There's a brief moment in Titanic, so brief that you might miss it entirely. Rose (Kate Winslet) and her fiance, Cal (Billy Zane), are in the midst of a confrontation over her increasing affair with Jack (Leonardo DiCaprio), when they are interrupted by one of the ship's stewards who, firmly but very politely in deference to the class of the passengers he's addressing, informs them that they are to move to the boat deck because something is afoot:

STEWARD: Sir, I've been told to ask you to please put on your lifebelt, and come up to the boat deck.

CAL: Get out. We're busy.

The steward persists, coming in to get the lifebelts down from the top of a dresser.

STEWARD: I'm sorry about the inconvenience, Mr. Hockley, but it's Captain's orders. Please dress warmly, it's quite cold tonight. (he hands a lifebelt to Rose) Not to worry, miss, I'm sure it's just a precaution.

CAL: This is ridiculous.

In the corridor outside the stewards are being so polite and obsequious they are conveying no sense of danger whatsoever.

We then immediately cut to this:


BLACKNESS. Then BANG! The door is thrown open and the lights snapped on by a steward. The Cartmell family rouses from a sound sleep.

STEWARD #2: Everybody up. Let's go. Put your lifebelts on.

MR. CARTMELL: What'd he say?

IN THE CORRIDOR outside, another steward is going from door to door along the hall, pouncing and yelling.

STEWARD #2: Lifebelts on. Lifebelts on. Everybody up, come on. Lifebelts on...

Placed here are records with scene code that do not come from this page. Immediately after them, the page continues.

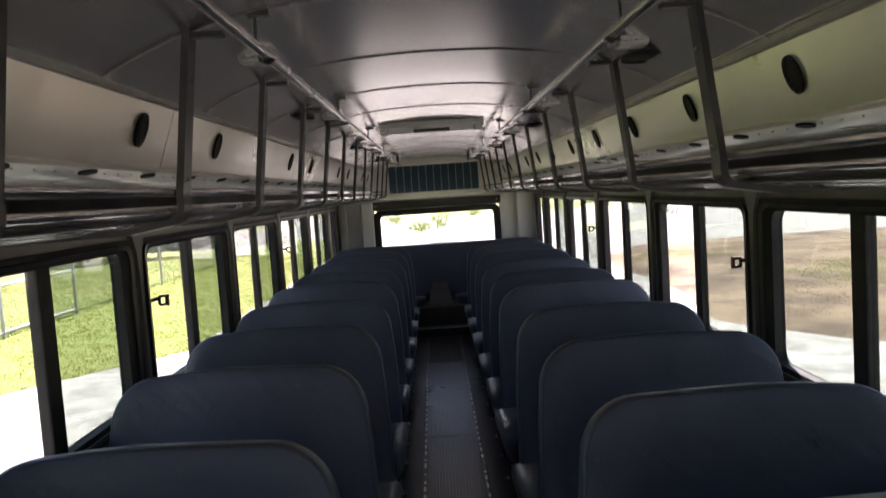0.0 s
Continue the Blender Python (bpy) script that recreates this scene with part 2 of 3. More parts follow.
def thing(name, label, category, group="", kind="", at=(0, 0, 0)):
    ob = new(name)
    ob.location = at
    ob.empty_display_size = 0.1
    return tagged(ob, label, category, group, kind)


def tube(points, radius, sides=8, bm=None, caps=True, flat=1.0):
    """A pipe along points."""
    bm = bm or bmesh.new()
    points = [Vector(p) for p in points]
    rings = []
    for i, p in enumerate(points):
        way = (points[min(i + 1, len(points) - 1)] - points[max(i - 1, 0)]).normalized()
        a = way.cross(Vector((0, 0, 1)) if abs(way.z) < 0.95 else Vector((0, 1, 0))).normalized()
        b = way.cross(a).normalized()
        r = radius[i] if isinstance(radius, (list, tuple)) else radius
        rings.append([bm.verts.new(p + r * (math.cos(t) * a + flat * math.sin(t) * b))
                      for t in (2 * math.pi * k / sides for k in range(sides))])
    for r0, r1 in zip(rings, rings[1:]):
        for k in range(sides):
            bm.faces.new((r0[k], r0[(k + 1) % sides], r1[(k + 1) % sides], r1[k]))
    if caps:
        bm.faces.new(rings[0][::-1]), bm.faces.new(rings[-1])
    return bm


def rounded(x0, x1, z0, z1, r, n=6):
    """A rounded rectangle as (a, b) pairs, anticlockwise."""
    r = r if isinstance(r, (list, tuple)) else (r,) * 4
    out = []
    for (cx, cz, q), rr in zip(((x1, z1, 0), (x0, z1, 1), (x0, z0, 2), (x1, z0, 3)), r):
        ox, oz = cx + (-rr if cx == x1 else rr), cz + (-rr if cz == z1 else rr)
        for k in range(n + 1):
            t = math.pi / 2 * (q + k / n)
            out.append((ox + rr * math.cos(t), oz + rr * math.sin(t)))
    return out


def loft(loops, close=True, bm=None):
    """Skin between closed loops of equal count; the first and last are capped."""
    bm = bm or bmesh.new()
    rings = [[bm.verts.new(p) for p in lp] for lp in loops]
    n = len(rings[0])
    for a, b in zip(rings, rings[1:]):
        for k in range(n):
            bm.faces.new((a[k], a[(k + 1) % n], b[(k + 1) % n], b[k]))
    if close:
        bm.faces.new(rings[0][::-1]), bm.faces.new(rings[-1])
    return bm


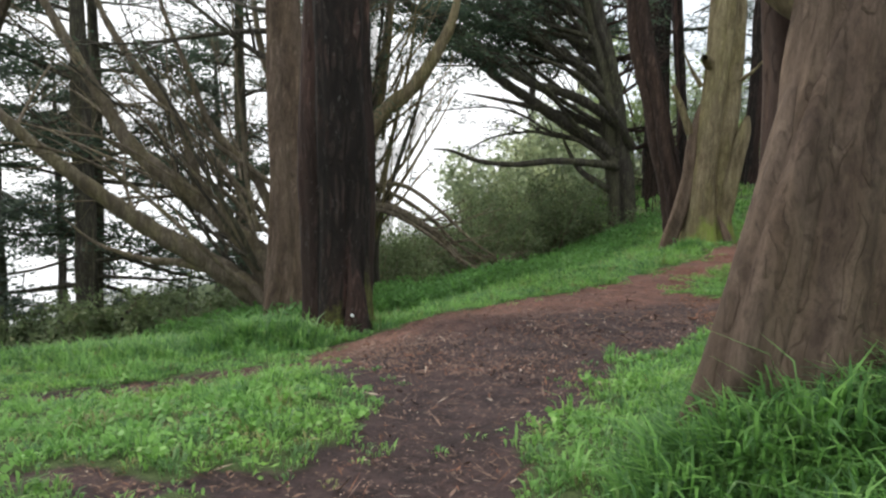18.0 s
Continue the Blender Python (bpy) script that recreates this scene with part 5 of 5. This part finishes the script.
bits = ((1.36, 5.9, 0.16, (0.30, 0.17, 0.10)), (2.34, 19.75, 0.10, (0.45, 0.40, 0.28)), (2.70, 19.4, 0.08, (0.40, 0.30, 0.2)), (3.45, 20.2, 0.12, (0.35, 0.16, 0.09)))
for x, y, L, c in bits:
    m, t, b = material("dry_leaf")
    co = t.nodes.new("ShaderNodeTexCoord").outputs["Object"]
    t.links.new(ramp(t, noise_tex(t, co, 40, 4), [(0.3, tuple(0.6 * k for k in c)), (0.7, c)]), b.inputs["Base Color"])
    g = np.linspace(-1, 1, 7)
    top = np.array([(L * 0.5 * s, w * L * 0.18 * (1 - s * s), 0.02 + 0.02 * s * s + 0.008 * abs(w)) for s in g for w in (-1, 0, 1)])
    under_side = top - np.array([0, 0, 0.004])
    v = np.vstack([top, under_side])
    f = [(i * 3 + j, i * 3 + j + 3, i * 3 + j + 4, i * 3 + j + 1) for i in range(6) for j in range(2)]
    f += [tuple(21 + q for q in reversed(p)) for p in f]
    ob = new("dry_leaf", mesh_of("dry_leaf", v, f, m, True))
    ob.matrix_world = pose(x, y, float(land(x, y)) - 0.04, 0, 0, 30 + 50 * x)
    tagged(ob, "curled brown dry leaf lying on the earth", "leaf", "dry leaves")

TAGS = ((-1.848, 6.64, 0.074, 0), (-0.383, 11.345, 0.427, 0), (-0.5, 20.62, -0.02, 34))
# small round tags nailed low on three trunks
m, t, b = material("white_tag", 0.5)
co = t.nodes.new("ShaderNodeTexCoord").outputs["Object"]
t.links.new(ramp(t, noise_tex(t, co, 60, 4), [(0.3, (0.6, 0.6, 0.58)), (0.6, (0.85, 0.85, 0.84))]), b.inputs["Base Color"])
for x, y, z, a in TAGS:
    bm = bmesh.new()
    bmesh.ops.create_cone(bm, cap_ends=True, segments=20, radius1=0.017, radius2=0.015, depth=0.05)
    me = bpy.data.meshes.new("tree_tag")
    bm.to_mesh(me)
    bm.free()
    me.materials.append(m)
    ob = new("tree_tag", me)
    ob.matrix_world = pose(x, y, z, 90, 0, a)
    tagged(ob, "small round white tag nailed to the trunk", "tag", "tree tags")
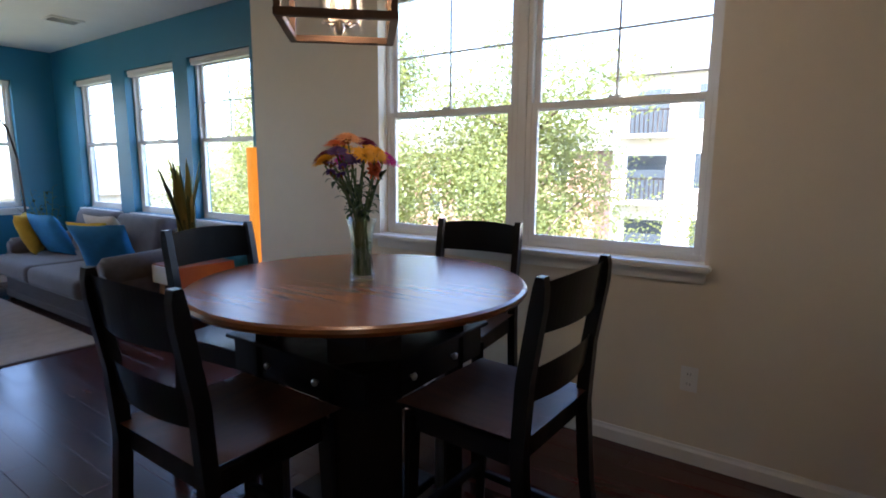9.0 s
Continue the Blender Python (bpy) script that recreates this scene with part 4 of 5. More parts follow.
LAB = "black ladder back counter chair with a brown wooden seat"
c0 = dining_chair((2.42, 2.575, 0), -90, LAB)
for x, y, a in ((2.985, 2.025, -2), (3.622, 2.61, 96), (2.95, 3.20, 187)):
    copy_thing(c0, pose(x, y, 0, 0, 0, a))

# ---- vase of flowers ----
vs = thing("vase", "clear glass vase with a mixed bouquet of cut flowers", "vase", at=(TC[0] + 0.0, TC[1] - 0.005, 0.9215))
gv = part("glass", lathe([(0, 0.0), (0.045, 0.0), (0.048, 0.005), (0.047, 0.016), (0.042, 0.045), (0.039, 0.1), (0.041, 0.15), (0.047, 0.195), (0.057, 0.222), (0.059, 0.226), (0.057, 0.229), (0.053, 0.224), (0.044, 0.195), (0.038, 0.15), (0.036, 0.1), (0.039, 0.045), (0.043, 0.022), (0.03, 0.017), (0, 0.016)], 32), VASEGLASS, vs, "clear glass vase", smooth=True)
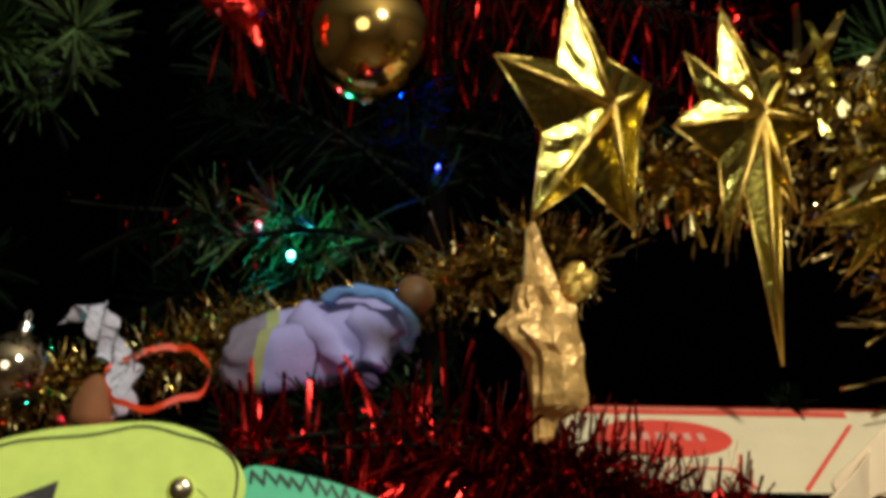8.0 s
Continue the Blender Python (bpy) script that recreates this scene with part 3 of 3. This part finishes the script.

People come out of the doors behind the steward, perplexed. In the foreground a SYRIAN WOMAN asks her husband what was said. He shrugs.

This whole exercise in contrast between how the rich and poor are treated in the face of impending doom is over in about thirty seconds. But it's a moment I keep replaying in my mind today, for what I hope are obvious reasons.

Of course, back in the early twentieth century we could be open about our contempt for the poor; we could build a ship with lifeboats enough for only fifty percent of an ocean liner's population, and whitewash over that negligence with a "Well, we didn't think the ship was sinkable in the first place". Now, of course, we're smarter and we have more wisdom bought with the blood of nearly a century's worth of innocent people sacrificed on the altars of stupidity and poor planning and just plain not giving a shit, so we know that excuse won't fly.

So what we have now is, in my mind, even more perverse. Now we tell the poor: "Sorry if we don't have enough lifeboats, but it's your own fault if you didn't bring your own lifeboat along for the ride."

This is why I'm a liberal, folks. It's because I believe that we should have lifeboats.